Let's also send them to Mars or Titan or some extrasolar planet. A new breed of intergalactic planetary landscape architects capable of exploration and terraforming: fast, cheap, and out of control.
Powered this time by dust devils, they will seed entire ecosystems, cultivating and pruning for centuries. And even when the planet has been fully colonized, they will still be marching across the landscapes they had created. Inorganic and extraterrestrial they may be, no one is going to dispute that they're an inalienable part of the planet's natural history.
They will also become central figures in the colony's mythology as well.

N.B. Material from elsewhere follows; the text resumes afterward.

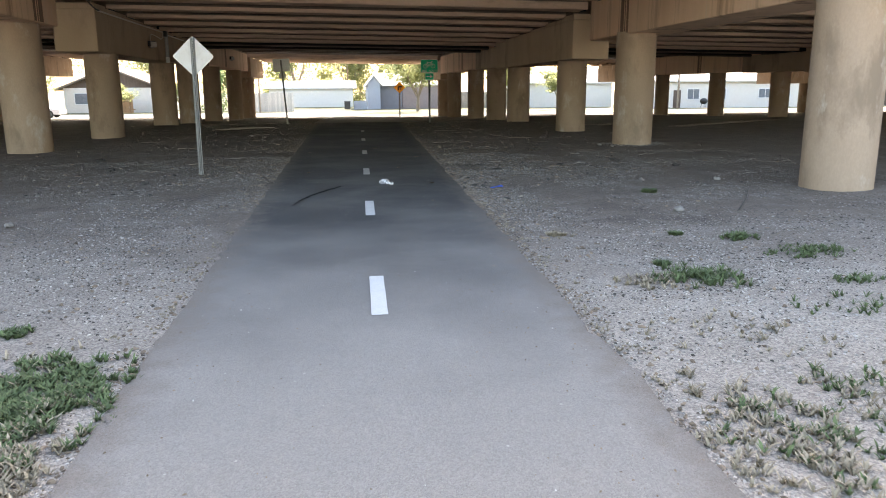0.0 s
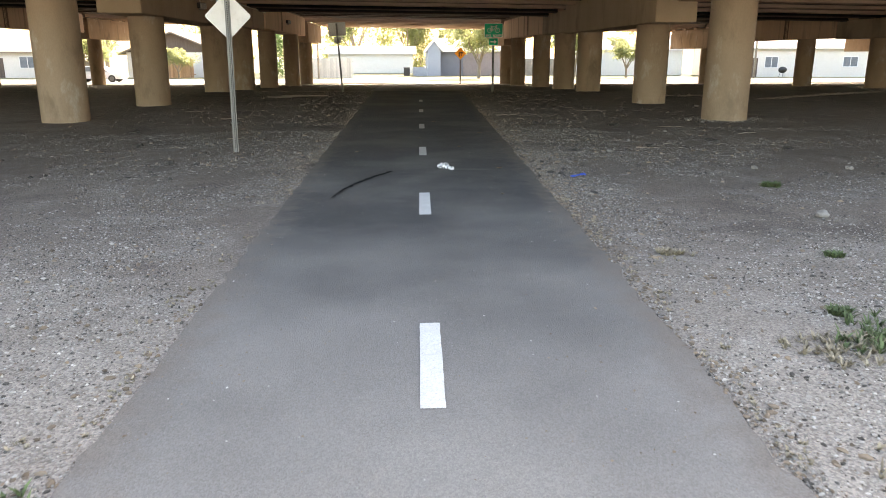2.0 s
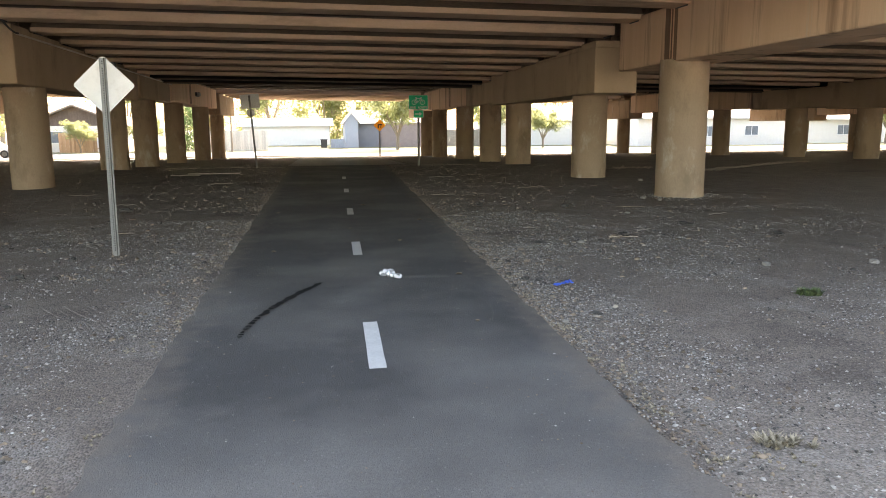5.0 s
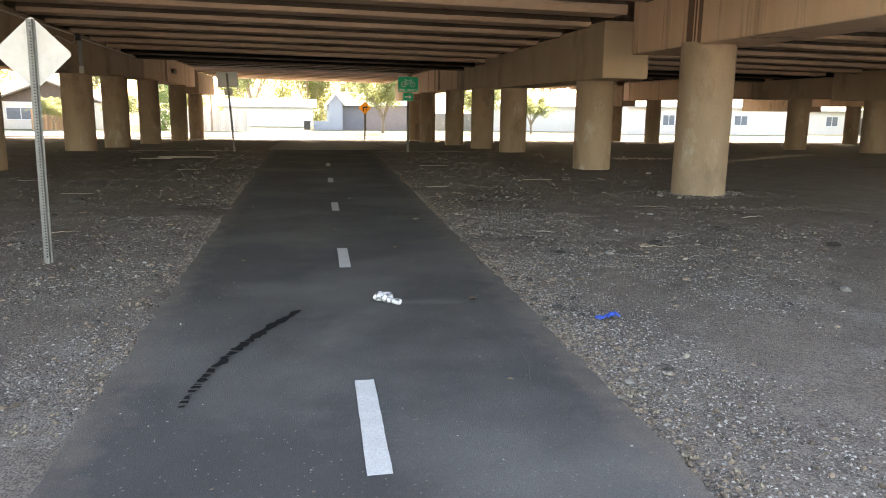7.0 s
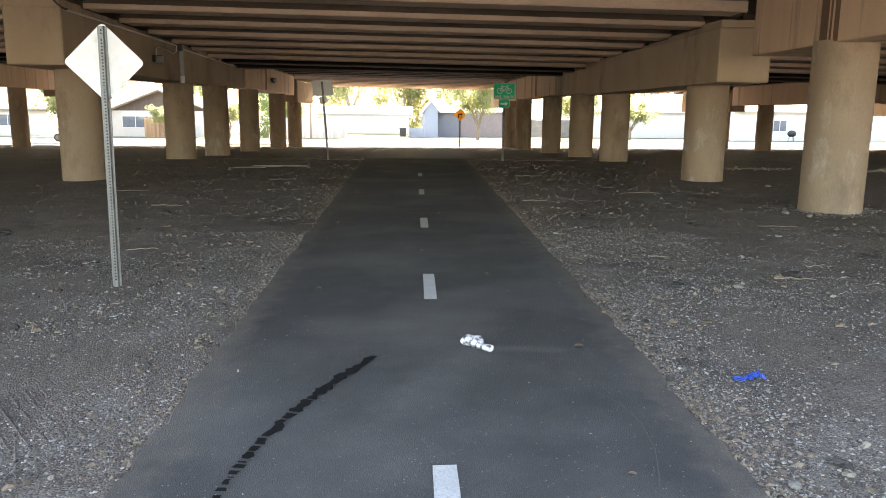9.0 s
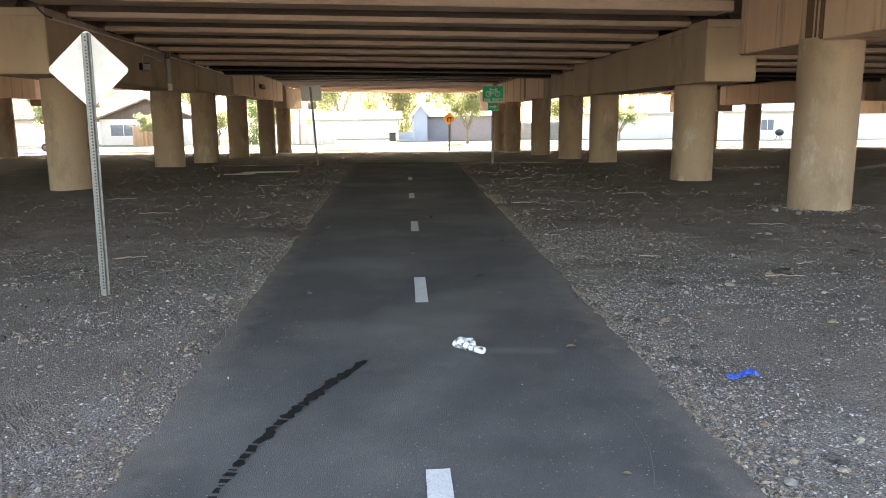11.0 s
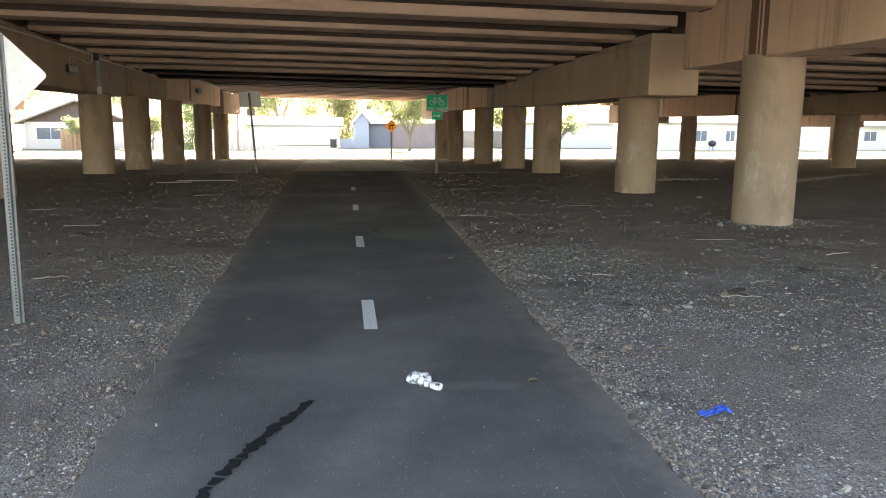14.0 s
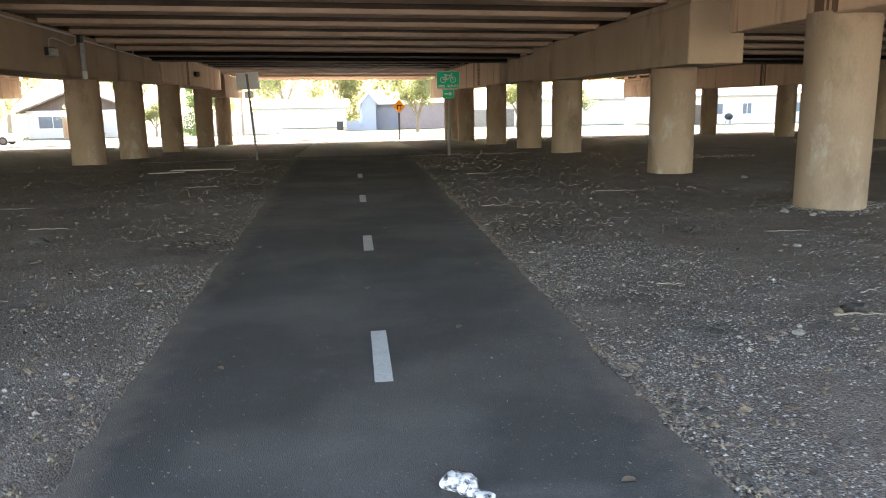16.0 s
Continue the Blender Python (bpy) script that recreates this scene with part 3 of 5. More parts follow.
ln = [[bm.verts.new((x, y, ground_z(0, y) + 0.075)) for x in (x0_, 12, 40, 200)] for y, x0_ in ((69.5, 3.0), (70.3, 2.1), (72.0, 1.9), (78.3, 1.9))]
for r in range(3):
    for c in range(3):
        bm.faces.new((ln[r][c], ln[r][c + 1], ln[r + 1][c + 1], ln[r + 1][c]))
tagged(part("lawn", bm, M_LAWN), "dry yellow-green lawns in front of the houses", "lawn", kind="structure")

GZ = ground_z(0, 90)


def window(parent, x, z, w, h, y):
    bm = bmesh.new()
    for a in ((x - w / 2 - 0.08, x + w / 2 + 0.08, z - 0.08, z), (x - w / 2 - 0.08, x + w / 2 + 0.08, z + h, z + h + 0.08), (x - w / 2 - 0.08, x - w / 2, z, z + h), (x + w / 2, x + w / 2 + 0.08, z, z + h), (x - 0.03, x + 0.03, z, z + h)):
        box(bm, a[0], a[1], y - 0.05, y + 0.03, a[2], a[3])
    f = part("window", bm, M_WHITE, parent)
    bm = bmesh.new()
    box(bm, x - w / 2, x + w / 2, y - 0.02, y + 0.02, z, z + h)
    part("pane", bm, M_PANE, f)


def house(label, x0, x1, y0, y1, eave, ridge, wall_m, roof_m, gable_m, along="x", wins=(), door=None, over=0.5):
    """A one-storey house with a pitched roof; the ridge runs along x or y."""
    cx = (x0 + x1) / 2
    w, d = (x1 - x0) / 2, y1 - y0
    t = thing("house", label, "house", pose(cx, y0, GZ), "houses across the street")
    bm = bmesh.new()
    box(bm, -w, w, 0, d, -0.3, eave)
    part("wall", bm, wall_m, t)
    if along == "x":
        for s in (0, 1):
            bm = bmesh.new()
            a, b = (-over, d / 2) if s == 0 else (d + over, d / 2)
            za = eave - over * (ridge - eave) / (d / 2)
            f = [(-w - over, a, za), (w + over, a, za), (w + over, b, ridge), (-w - over, b, ridge)]
            lo = [bm.verts.new(p) for p in f]
            hi = [bm.verts.new((p[0], p[1], p[2] + 0.16)) for p in f]
            bm.faces.new(lo), bm.faces.new(hi[::-1])
            for i in range(4):
                bm.faces.new((lo[i], lo[(i + 1) % 4], hi[(i + 1) % 4], hi[i]))
            part("roof", bm, roof_m, t)
    else:
        bm = bmesh.new()
        prism(bm, [(-w, eave), (w, eave), (0, ridge)], 0.0, d)
        part("gable", bm, gable_m, t)
        za = eave - over * (ridge - eave) / w
        for s in (-1, 1):
            bm = bmesh.new()
            prism(bm, [(s * (w + over), za), (0, ridge), (0, ridge + 0.18), (s * (w + over), za + 0.18)], -over, d + over)
            part("roof", bm, roof_m, t)
    for x, z, ww, hh in wins:
        window(t, x, z, ww, hh, 0)
    if door is not None:
        bm = bmesh.new()
        box(bm, door - 0.45, door + 0.45, -0.04, 0.04, 0.05, 2.1)
        part("door", bm, M_BROWNW, t)
    return t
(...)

Around machine oxygenated campfires across the planet, terraformers will entertain themselves with stories of The Creation that might as well have been written by Ovid. “The Animaris geneticus wasn't manufactured by NASA, but rather the result of incestuous and bestial trysts between the Gods and the First Colonists,” is how future Aesops and fabulists will start to spin their yarn.
As a way of maintaining social cohesion in a still unforgiving place, colonists will scare their extaterrestrial children with ghost stories of disobedient youths snatched from their beds in the middle of the night by these ancient beasts, who then imprisoned them inside their skeletal frame as their pneumatic creaking, clicking, trilling howls fill the terraformed air.
“It could only happen in space,” NASA's interplanetary gardeners explain. “A tiny bubble of air hangs suspended inside a droplet of water. The droplet rests in the cup of a delicate green leaf, yet the stalk doesn't bend at all.”
On gravity-laden Earth, however, “[t]he air bubble, lighter than water, would race upward to burst through the surface of the droplet. Meanwhile, the leaf would be busy tipping the heavy water onto the floor below. Everything would be in motion, the picture a blur.”
As it is, the photo can be upside down or even sideways and still get the same photographic result.
So if and when space gardens have outgrown their primary role as agriculture or a sort of organic HVAC in the early stages of space colonization, and our intrepid colonists attempt a more recreational approach, well, how would they design it when one can float? When a wall is a floor is a ceiling is a floor is a wall in zero gravity. (Except when it's got a door.) A simple gesture like craning your neck up at a tree may no longer be necessary when it's a simple skip and a jump to the canopy. A truly three-dimensional space, not just up to 10 feet off the ground.
And fountains, infamous for their gravity-defying acts, may simply be a billion-dollar lava lamp, which would be awesome actually.
I suppose labyrinths may have to be reimagined as well. As Swiss cheese.